Steaming Slowly Through Lowland Scotland – 2023

Steaming Slowly Through Lowland Scotland
by Eric B. Forsyth – 6/15/23

Published in the South Bay Cruising Club Newsletter

Many years ago, when I was chugging along the Caledonian Canal in the Scottish Highlands aboard my cutter, Fiona, an antique apparition appeared coming round the next bend. It was a small steamer belching out thick clouds of black smoke, a genuine “Puffer,” a relic of the hundreds that once served the needs of the Western Isles, and the rocky coasts of Scotland and Northern Ireland. These small boats provided transportation to coastal communities along with the essentials of life then—coal, kerosene, food, building supplies, everything.

The Puffers grew from the barges that were hauled along the Scottish canals by horses, the dimensions strictly dictated by the size of the locks. Early in the 19th century people tried installing steam engines driving paddle wheels (even before Mr. Fulton). But fearful of damaging the canal sides, that idea was abandoned and the adoption of a two-cylinder steam engine driving a screw propeller set a design that hardly varied after the mid-nineteenth century until a decade after World War II. The early engines emitted a puff of steam after every stroke but later improvements condensed the steam for re-use in the engine, the boats became quieter and more efficient. Now they are all gone, except for one or two rescued by enthusiasts and converted to passenger steamers. An excellent comedy was filmed in 1954, in which an unscrupulous skipper deceives a rich American into shipping furniture for a house on a remote island aboard his decrepit Puffer, The Maggie.

Early this year I spotted an ad for a sailing vacation on one of the remaining Puffers, I seized on the chance to experience a unique piece of sea-lore. I was fortunate—I was able to convince one of my long-suffering crew of Fiona, Louise, to accompany me to the U.K. The boat was called VIC 32, and it had been ordered during the second World War by the Government to service ships and towns in Scotland. “VIC” was bureaucratese for Victualling Inshore Craft. The boat is about 65 feet long and weighs about 85 tons. The cargo hold has been divided into five cabins, two heads, a large dining area, and a good galley.

Our crew consisted of the skipper, Gordon Patterson, first mate Jim, chief engineer Richard, and two lady cooks who worked very hard. Feeding times were breakfast at 8:30 a.m., morning tea and homemade cookies at 11 a.m., lunch at 1 p.m., afternoon tea and homemade cake at 4 p.m. and dinner at 7:30 p.m.

Louise and I flew to Glasgow from New York and took a two-and-a-half-hour bus ride to a small village on the mainland of Argyllshire called Ardrishaig. The Puffer berthed in a sea lock of the Crinan Canal.
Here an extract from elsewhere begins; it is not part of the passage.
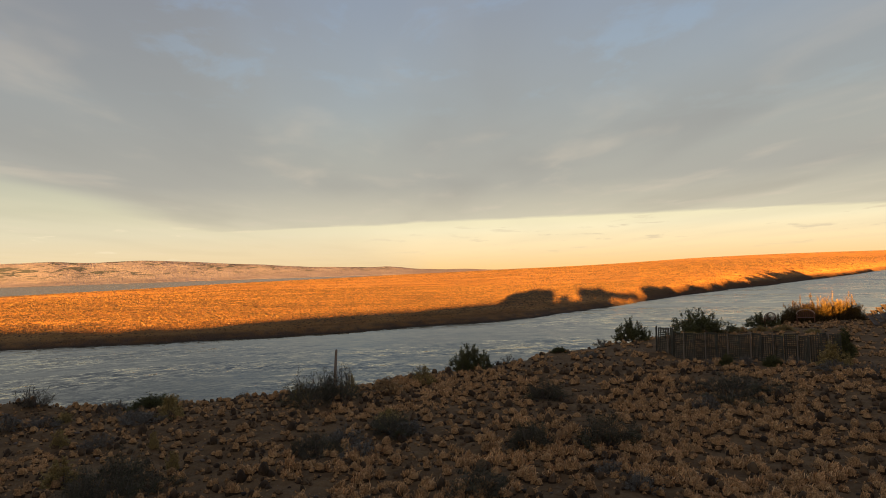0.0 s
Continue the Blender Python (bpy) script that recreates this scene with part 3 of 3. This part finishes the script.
n = 9000
ang = np.radians(rng.uniform(-70, 39, n))
rad = np.exp(rng.uniform(math.log(118), math.log(700), n))
sx, sy = rad * np.sin(ang), rad * np.cos(ang)
keep = inside_distance(sx, sy, FAR) > rng.uniform(1.5, 20, n)
sx, sy, rad = sx[keep], sy[keep], rad[keep]
n = len(sx)
wide = (0.16 + 0.36 * rng.uniform(0, 1, n) ** 2) * (0.6 + rad / 700.0)
arrays = scattered([clump(6) for _ in range(8)], np.stack([sx, sy, land(sx, sy, False)], 1), rng.uniform(0, 6.28, n), np.stack([wide, wide * rng.uniform(0.4, 0.75, n)], 1), rng.integers(0, 8, n))
k = 80                                  # a line of taller bushes along the lake side of the far land
sx, sy = (rng.normal(495, 14, k) * f(np.radians(rng2)) for f, rng2 in zip((np.sin, np.cos), (rng.uniform(-54, -38, k),) * 2))
tall = scattered([clump(6) for _ in range(6)], np.stack([sx, sy, land(sx, sy, False)], 1), rng.uniform(0, 6.28, k), np.stack([rng.uniform(0.8, 2.6, k), rng.uniform(0.3, 1.1, k)], 1), rng.integers(0, 6, k))
arrays = (np.vstack([arrays[0], tall[0]]), np.vstack([arrays[1], tall[1] + len(arrays[0])]))
stuff("dark_brush", arrays, M_BRUSH, "dark low bushes dotted over the far shore", "scrub")

# stones: dark clods among the grass, pale ones along the far shore
def stone():
    bm = bmesh.new()
    bmesh.ops.create_icosphere(bm, subdivisions=1, radius=0.5)
    v = np.array([p.co for p in bm.verts]) * rng.uniform(0.6, 1.25, (len(bm.verts), 1)) * (1, 0.8, 0.7)
    f = np.array([[p.index for p in face.verts] for face in bm.faces])
    bm.free()
    return v, f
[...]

VIC 32 (Vessel Inshore Cargo)  at  the Ardrishaig Sea Lock

We were the firsts guests to arrive but we were soon joined by three other couples, all relatively elderly and retired. The next five days followed a similar pattern, an early start with the boat tied up for the afternoon to a scenic dock. Once or twice we left the dock in the evening and spent the night anchored, which was an opportunity to watch the massive steam-operated windlass in action. Throughout, the weather was perfect with dry, warm days. Our routes took us through sheltered waters with no seas to speak of.

VIC 32 (Vessel Inshore Cargo)  at  the Ardrishaig Sea Lock

Guests were encouraged to visit the wheelhouse and the engine room. The first day I spent a few minutes steering the Puffer using a large, conventional disc compass. The wheelhouse had controls to regulate speed and engage forward and reverse. There were several additions that would have delighted the earlier Puffer seamen—a GPS chart plotter and an electronic depth finder. I found the engine-room to be fascinating.

Eric examines the two cylinder engine

It was very cramped and the engineer struggled to keep up the steam pressure, 120 psi max, as he shoveled coal from the bunker to the greedy boiler. He told me the vessel consumed 4 tons a week. The engine ran beautifully, with absolutely no vibration or noise—although, of course, I am somewhat deaf and it may seem noisier to other folk. There was a gorgeous smell of hot oil.

Furnace of VIC 32

Some of the scenic spots we visited included the Marquis of Butte’s ancestral house, Mount Stuart on the eponymous island, Loch Flyne, Loch Linney, Kyles of Butte, Rothesay, Largs and Tarbert. 

 Mount Stuart, home of the Marquis of Butte

Thursday evening on board the cooks laid on a sumptuous dinner and guests were encouraged to dress up a little.

Louise and Eric dressed up for the final dinner

After dinner I showed a video of one of Fiona’s voyages through the Caledonian Canal and on to Portugal and the Caribbean. It was an extremely interesting and pleasant voyage with delightful voyage with delightful fellow-guests and very competent, courteous crew.